1. Maria watches water disappear from a puddle on a sunny day. Which stage of the water cycle is happening to the puddle water?
Evaporation
Condensation
Precipitation
Collection
Answer: Evaporation — Evaporation occurs when liquid water changes into invisible water vapor and rises into the air, which is why puddles disappear on sunny days.
2. True or False: Condensation happens when water vapor in the air cools down and changes back into tiny water droplets that form clouds.

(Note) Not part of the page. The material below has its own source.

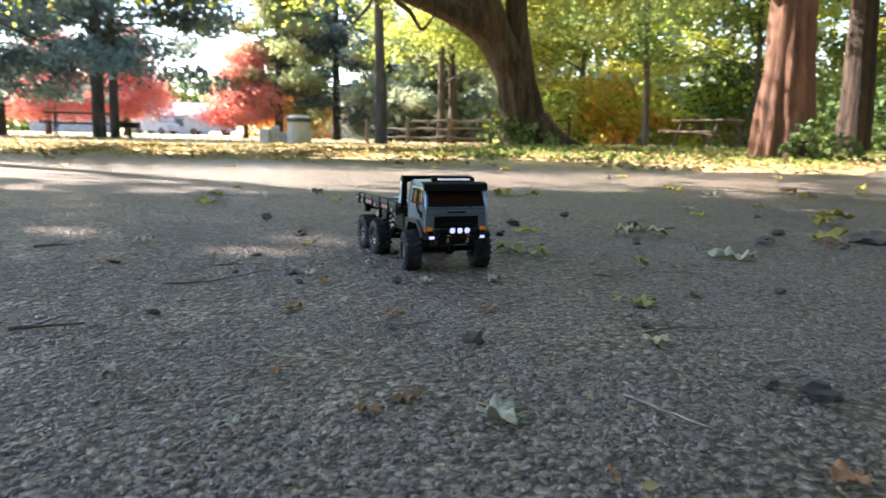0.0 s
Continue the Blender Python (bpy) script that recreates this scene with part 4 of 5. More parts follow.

False - condensation makes water disappear
True - condensation forms water droplets in clouds
False - condensation only happens in winter
False - condensation makes water freeze
Answer: True - condensation forms water droplets in clouds — Condensation is the process where invisible water vapor cools and turns back into visible water droplets, which is exactly how clouds form in the sky.
3. A student drew a diagram showing: Sun → Ocean → Clouds → Rain → Rivers. She labeled the arrow from clouds to rain as 'Collection.' What is her mistake?
Collection should be Evaporation
Collection should be Condensation
Collection should be Filtration
Collection should be Precipitation
Answer: Collection should be Precipitation — Precipitation is when water falls from clouds as rain, snow, or hail. Collection happens when that fallen water gathers in rivers, lakes, and oceans.